● Problem to work on: Drop the images; return everything else in the listing below exactly.

● Recorded information:
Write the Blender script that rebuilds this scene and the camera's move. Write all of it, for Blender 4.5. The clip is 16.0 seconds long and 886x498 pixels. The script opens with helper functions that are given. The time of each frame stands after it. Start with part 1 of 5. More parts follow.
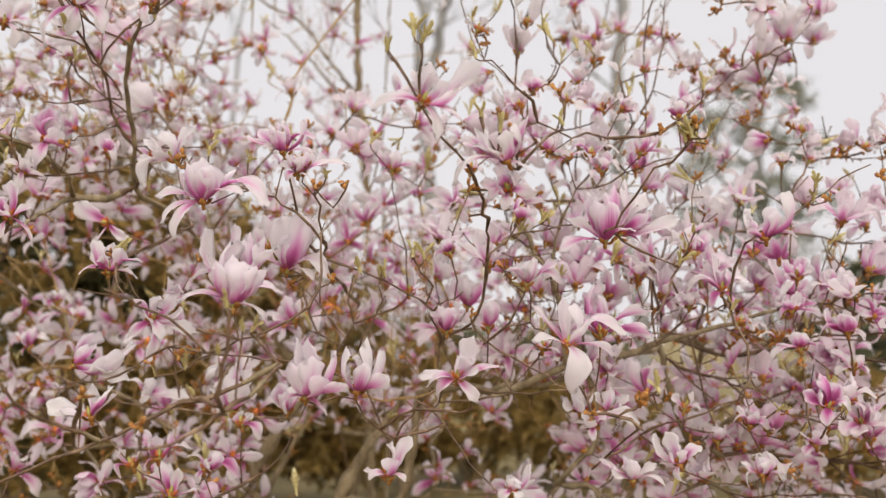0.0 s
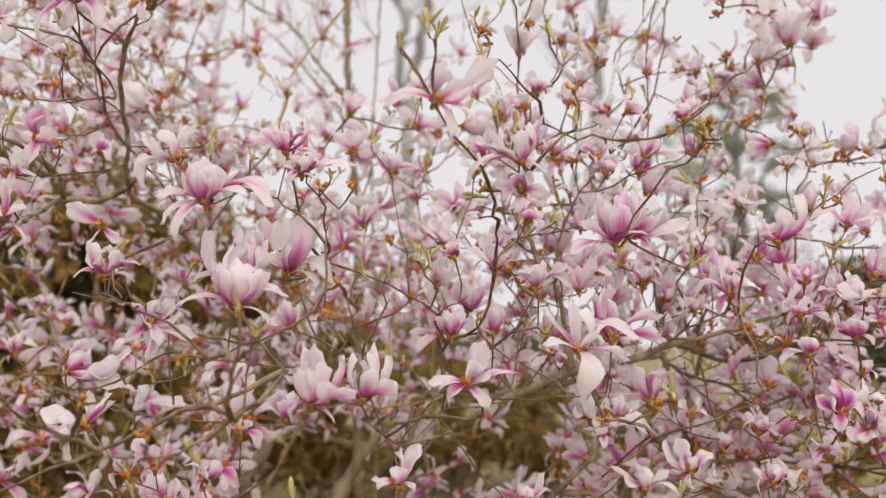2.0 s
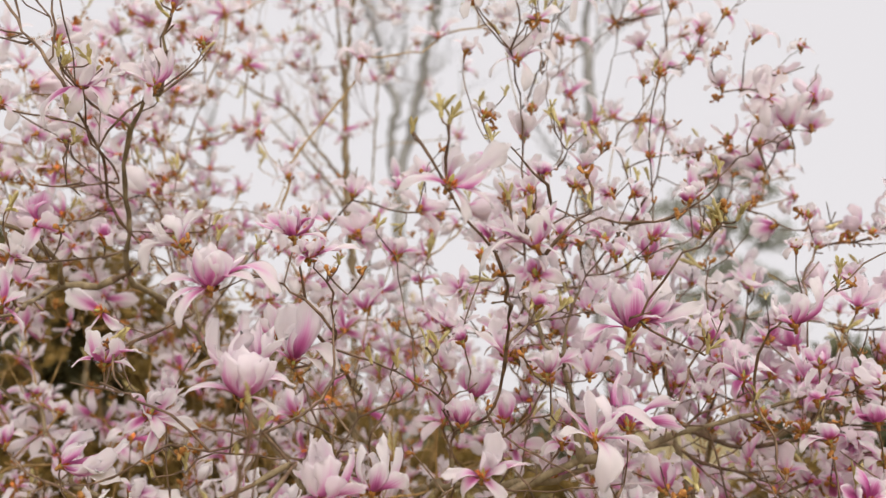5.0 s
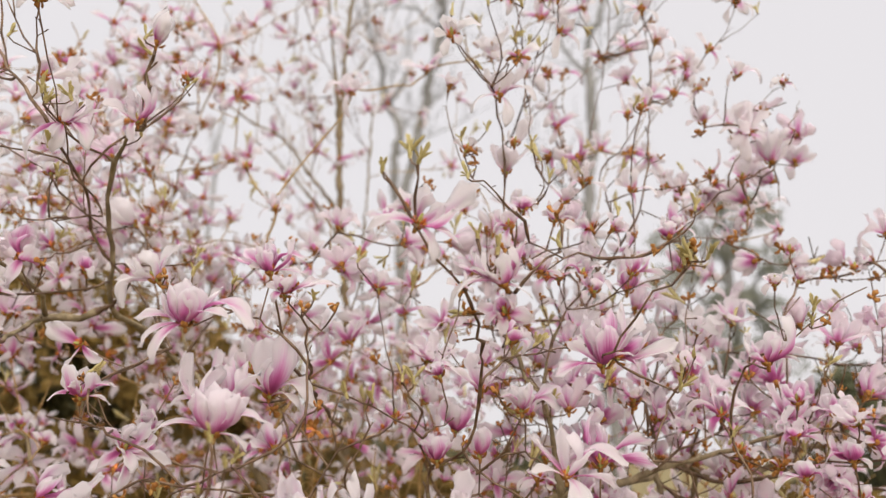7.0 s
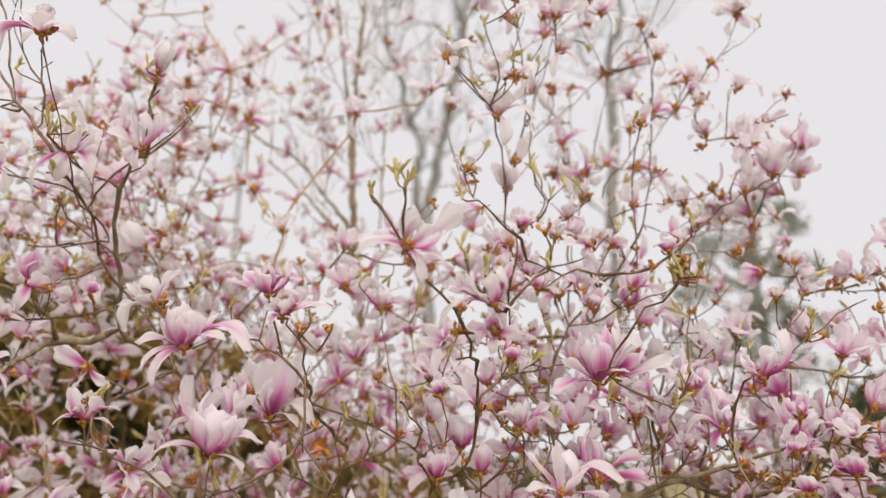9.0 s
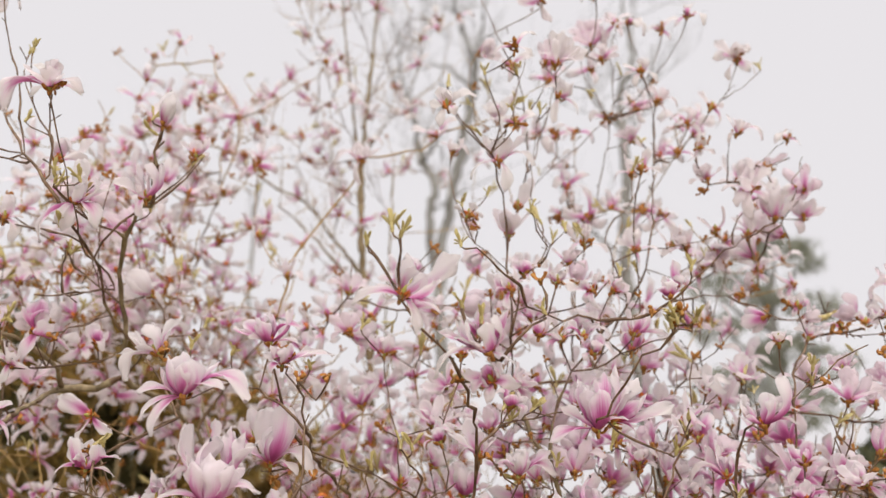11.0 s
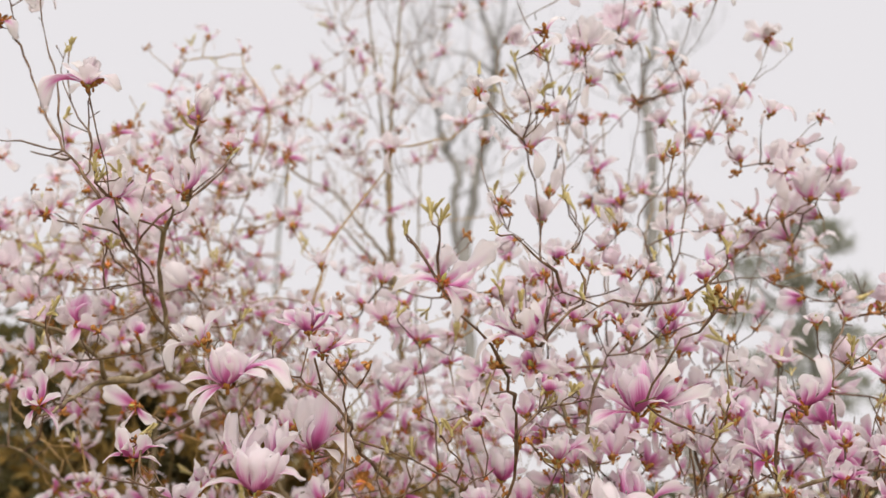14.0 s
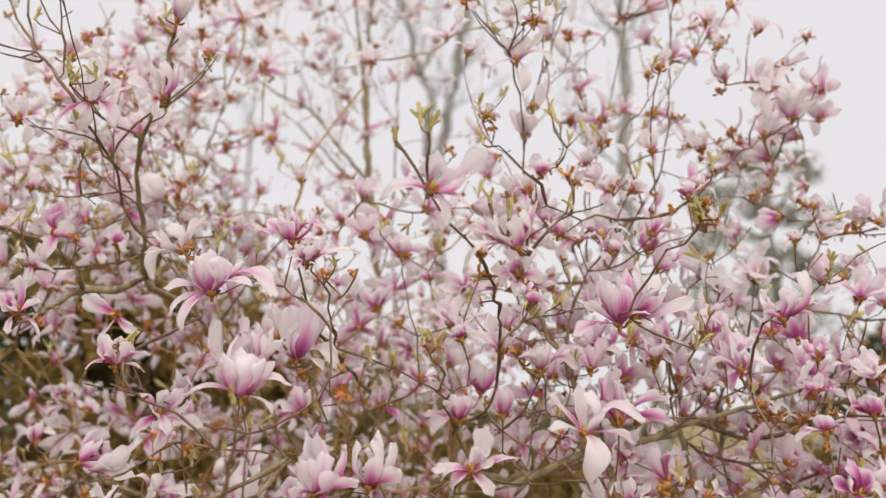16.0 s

● Task solution:
Write the Blender script that rebuilds this scene and the camera's move. Write all of it, for Blender 4.5. The clip is 16.0 seconds long and 886x498 pixels. The script opens with helper functions that are given. The time of each frame stands after it. Start with part 1 of 5. More parts follow.
0.0 s
2.0 s
5.0 s
7.0 s
9.0 s
11.0 s
14.0 s
16.0 s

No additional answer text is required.